Honour amongst thieves*

On my feet all day. No lunch. Heading home, salivating at the thought of left-over yorkies, drenched in onion gravy washed down with a lot of tea. In a triumph of mind over matter avail myself of the rented garage, on the other side of the village. Trudge home.

Promptly get a tip off that there’s logs to be had.

Given that in the 20 minute turnaround from finding the felling to returning with transport over half of it had ‘disappeared’ (the majority into the boot of a Mercedes Estate) I’m sceptical that there’ll be anything but twigs left. Oh but Common’s just round the corner, just a quick butchers then. Amazingly there’s a still a fair pile. Shoulder a few thin lengths, stagger home. Old Harry’s Game will be on in a mo, then it’s Archer time. I fancy listening to both from the warm embrace of a bath.

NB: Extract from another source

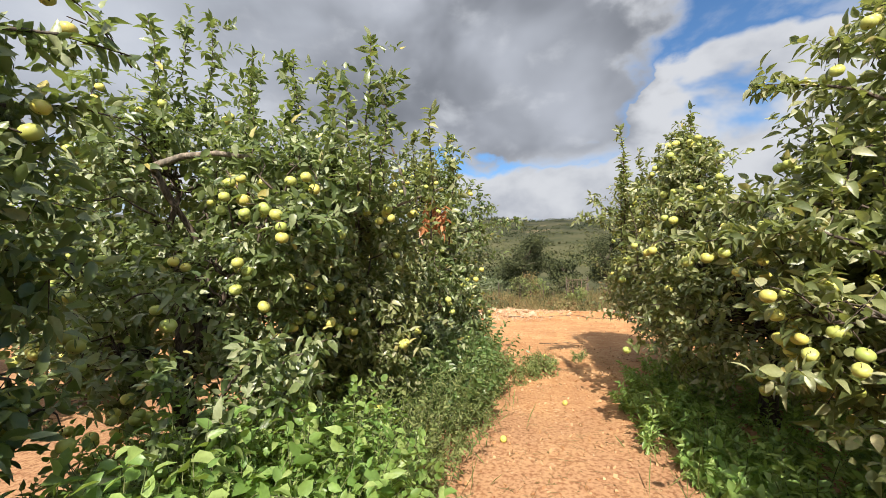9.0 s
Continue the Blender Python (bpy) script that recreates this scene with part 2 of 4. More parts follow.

Pot of tea, yorkshire puds, a biscuit or three and I find myself stomping back to the garage. It’s inevitable, it’s a compulsion, fuelled by the guilt of being lazy-grassphopper last year..

In the nick of time, just parking up and a builders flatbed (I’ll be selling these on to dozey locals in day or two) rolls up… Hurl myself out of the car. A confident click on the petzel, I’m prepared. Nadda… stuff keyring torch inelegantly in gob and stumble around in the slightly less dark, hurling logs at the car, with scant regard for what’s left of the upholstery.

Hang on. The guy in the pick up is waiting…. time… stands… still….. he’s letting me have turn?!?! I got there first and the shadowy figure I can see in the cab is a gentleman? Or he’s confident that I’m not going to get much in a Moggy?

Whatever, I’m grateful… but Moggy’s were the fore-runners to the Tardis (just check the fine print in the drivers manual and press the special button) and I’ve got a bow-saw.

And he waited… quite a while but I left the rounds. Shoulder was protesting, we’d run out of space and muscle. Wobble carefully across the potholes as he gently backs up in the darkness.

Time passes, unloaded, neat stack out the back and the guilt chip kicks in. The car really should be kept away from those traffic-warden eyes that have been watching all week. Stop off to buy a bottle, I’ve earnt it. The ‘roll my own’ type in Budgens passes comment. Catch my reflection in the glass. Wide-eyed with exhaustion, hair hedge-backwards, tatty Barbour (not a fashion statement a necessity for a pony-mad 12 year okay) wellies two sizes too big, face streaked with bark stains filthy hands… Stone the crows, it’s Eddy Grundy starring back…

*locals are allowed to take felled wood (providing they doesn’t turn up with power tools, or drive their 4×4’s across the common to get it). I’m not entirely sure where the Parish Council stands re selling it on but horses for courses.. (assuming I get there first that is).